Mockingbird Song

Earl Vickers, October 1997

Mockingbirds appear to take pleasure in their improvisation. If you've ever watched a mocker sitting on a telephone pole, staying up all night on a full moon jamming his tiny little brains out, it's hard to ignore the sheer exuberance. Sure he may be attracting a mate or chasing away a competitor, but humans can also have multiple reasons for making music — love, money, etc. — and what's wrong with that?

Sometimes when a mockingbird impresses himself with a particularly good riff, he does a little somersault and goes right back to singing. That's got to feel good, on a physical level, whether or not a potential mate is watching and listening. As Blake said, "How do you know but ev'ry bird that cuts the airy way is an immense world of delight, clos'd by your senses five?"

I'll put in my vote for the mockingbird as favorite non-human musician, the eastern mockingbird in particular. Sometimes in college I would lie awake much of the night actively listening to them, trying to follow their melodic evolutions as I fell asleep. Whether they're consciously musical or not, well, who's to say. Are we?

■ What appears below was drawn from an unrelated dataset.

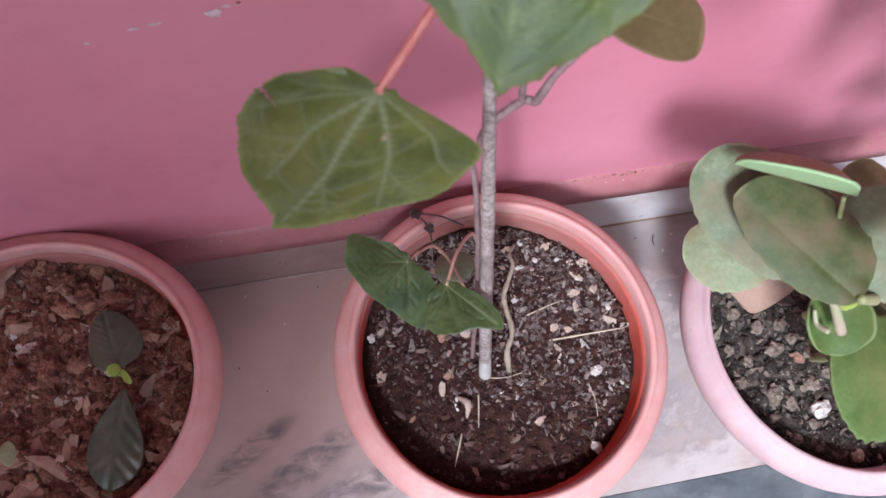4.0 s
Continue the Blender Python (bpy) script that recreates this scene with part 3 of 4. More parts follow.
floor = tagged(part("floor", box_bm(X0, X1, Y0, WALL_Y, -0.05, -0.004), M_GROUT, None, smooth=False), label="polished marble floor with a grey border strip", category="floor", kind="structure")
for x in (-1.70, -0.92, 0.62, 1.5):
    x2 = {-1.70: -0.9204, -0.92: 0.6196, 0.62: 1.4996, 1.5: 2.3}[x]
    part("slab", box_bm(x, x2, EDGE_Y + 0.0002, SKIRT_Y - 0.0006, -0.004, 0.0, 0.0004), M_MARBLE, floor, smooth=False)
part("border_strip", box_bm(X0, X1, BLACK_Y + 0.0012, EDGE_Y - 0.0002, -0.004, 0.0, 0.0004), M_GREY, floor, "blue-grey marble border strip", smooth=False)
part("joint_filler", box_bm(X0, X1, BLACK_Y - 0.0012, BLACK_Y + 0.0012, -0.004, -0.0006), M_BLACK, floor, "black joint line", smooth=False)
for x in (-1.7, -0.5, 0.7):
    part("slab", box_bm(x, min(X1, x + 1.1996) if x < 0.7 else X1, Y0, BLACK_Y - 0.0012, -0.004, 0.0, 0.0004), M_MARBLE, floor, smooth=False)

base = tagged(part("baseboard", box_bm(X0, X1, SKIRT_Y + 0.004, WALL_FOOT + 0.002, 0, SKIRT_Z - 0.018), M_SKIRT, None, smooth=False),
              label="marble skirting, its upper part overpainted pink", category="baseboard", kind="structure")
xs = [-1.7, -1.2, -0.6, 0.0, 0.6, 1.2, 1.8, 2.3]
# tiles left of x = 0 get the copy with shade painted in
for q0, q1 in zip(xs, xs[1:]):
    part("tile", box_bm(q0 + 0.0003, q1 - 0.0003, SKIRT_Y, SKIRT_Y + 0.004, 0.0008, PAINT_Z, 0.0003), M_SKIRT if q0 >= 0 else M_SKIRT_SHADED, base, smooth=False)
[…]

I think of the mockingbird as our native jazz musician, and I can't help but suspect that the ubiquitous sound of the mockingbird throughout the South may have played some role in the birth of jazz as a uniquely American art form. No other area of the world, as far as I know, has a bird so devoted to improvisation.

Mockingbirds, while unmatched in their musical thievery, aren't limited to pure imitation — that's just where they get part of their vocabulary. Though thoroughly rooted in the avian folk tradition, a large part of their song is pure mockingbird. Then they weave this melodic raw material together using call and response, theme and variation, things that ought to take a big mammalian brain, and they do it all much faster than a human could.

I haven't analyzed mockingbird sounds on the computer yet, but I know they do pretty convincing imitations of thrushes who, having two sets of vocal apparatus, can sing harmony with themselves. If you record thrushes and slow them way down, you hear the most exquisite and haunting harmonies — little 4 or 5 note melodies harmonized in major and minor thirds. At any rate, mockingbirds can do amazing things with amplitude and frequency modulation. When recorded and slowed down to 1/4 speed, notes that initially sounded like trills and texture often turn out to be intricate melodic and rhythmic patterns.

Most birds seem content to play a single instrument in the orchestra of the outdoors, but mockingbirds want to do it all. No doubt this is partly because they're so relentlessly territorial, and not just toward birds — they'll terrorize a timid dog by swooping down and snapping at its tail, possibly just for the fun of it. If they appropriate other sounds, maybe they can chase away those unwanted birds, cats, creaking doors and car alarms.

I've had many mockingbird-related dreams. In one of them, a mockingbird had apparently learned the "Andy of Mayberry" theme song through our screen door. Another featured a woman screaming, "Yes, yes, yes..."; upon awakening, this turned out to be a mockingbird singing "nyess, nyess..." It seems appropriate that humans and mockingbirds interpenetrate each other's consciousness, as we do with our shared soundscape.

I once read about a mockingbird joining in with the flute or piccolo part at an outdoor Fourth of July celebration in Washington, DC. This seems totally appropriate; the mockingbird is a big part of the American soundtrack and should probably be our national bird. It may be somewhat plain-looking, with a slightly harsh voice and some territorial issues, but this ugly American is a veritable melting pot of melodic ideas, embodying so much of the national character — the relentless drive, the joy in improvisation, the whole "out of many, one" thing. Eagles are majestic, but when I hear America singing, I hear the mockingbird.